>> start

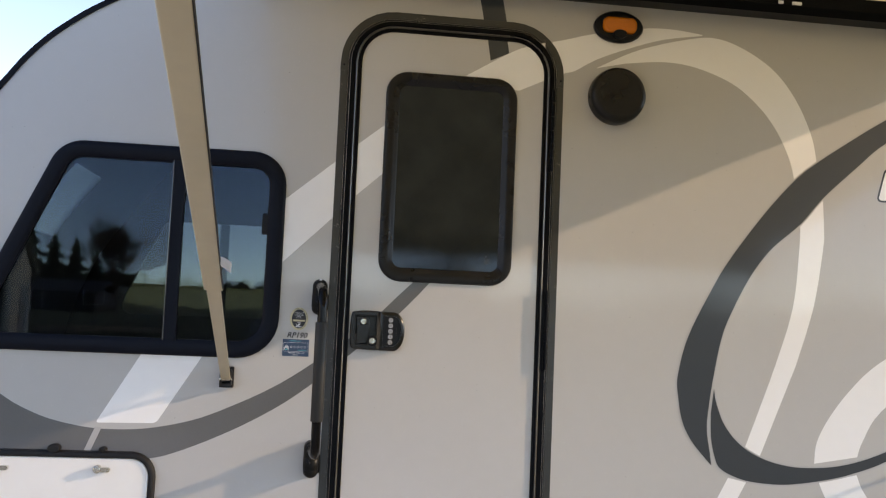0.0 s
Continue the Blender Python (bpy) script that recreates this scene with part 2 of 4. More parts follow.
def fabric_material():
    m = bpy.data.materials.new("awning_fabric")
    m.use_nodes = True
    nt = m.node_tree
    out = nt.nodes["Material Output"]
    tc = nt.nodes.new("ShaderNodeTexCoord")
    no = nt.nodes.new("ShaderNodeTexNoise")
    no.inputs["Scale"].default_value, no.inputs["Detail"].default_value = 3, 6
    nt.links.new(tc.outputs["Object"], no.inputs["Vector"])
    cr = nt.nodes.new("ShaderNodeValToRGB")
    cr.color_ramp.elements[0].color = (0.88, 0.75, 0.52, 1)
    cr.color_ramp.elements[1].color = (0.93, 0.82, 0.59, 1)
    nt.links.new(no.outputs[0], cr.inputs[0])
    d, t, mx = (nt.nodes.new(n) for n in ("ShaderNodeBsdfDiffuse", "ShaderNodeBsdfTranslucent", "ShaderNodeMixShader"))
    mx.inputs[0].default_value = 0.75
    for n in (d, t):
        nt.links.new(cr.outputs[0], n.inputs[0])
    nt.links.new(d.outputs[0], mx.inputs[1])
    nt.links.new(t.outputs[0], mx.inputs[2])
    nt.links.new(mx.outputs[0], out.inputs[0])
    return m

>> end

Set down the material above as is, without any pictures.

• Written solution:
0.0 s
Continue the Blender Python (bpy) script that recreates this scene with part 2 of 4. More parts follow.
def fabric_material():
    m = bpy.data.materials.new("awning_fabric")
    m.use_nodes = True
    nt = m.node_tree
    out = nt.nodes["Material Output"]
    tc = nt.nodes.new("ShaderNodeTexCoord")
    no = nt.nodes.new("ShaderNodeTexNoise")
    no.inputs["Scale"].default_value, no.inputs["Detail"].default_value = 3, 6
    nt.links.new(tc.outputs["Object"], no.inputs["Vector"])
    cr = nt.nodes.new("ShaderNodeValToRGB")
    cr.color_ramp.elements[0].color = (0.88, 0.75, 0.52, 1)
    cr.color_ramp.elements[1].color = (0.93, 0.82, 0.59, 1)
    nt.links.new(no.outputs[0], cr.inputs[0])
    d, t, mx = (nt.nodes.new(n) for n in ("ShaderNodeBsdfDiffuse", "ShaderNodeBsdfTranslucent", "ShaderNodeMixShader"))
    mx.inputs[0].default_value = 0.75
    for n in (d, t):
        nt.links.new(cr.outputs[0], n.inputs[0])
    nt.links.new(d.outputs[0], mx.inputs[1])
    nt.links.new(t.outputs[0], mx.inputs[2])
    nt.links.new(mx.outputs[0], out.inputs[0])
    return m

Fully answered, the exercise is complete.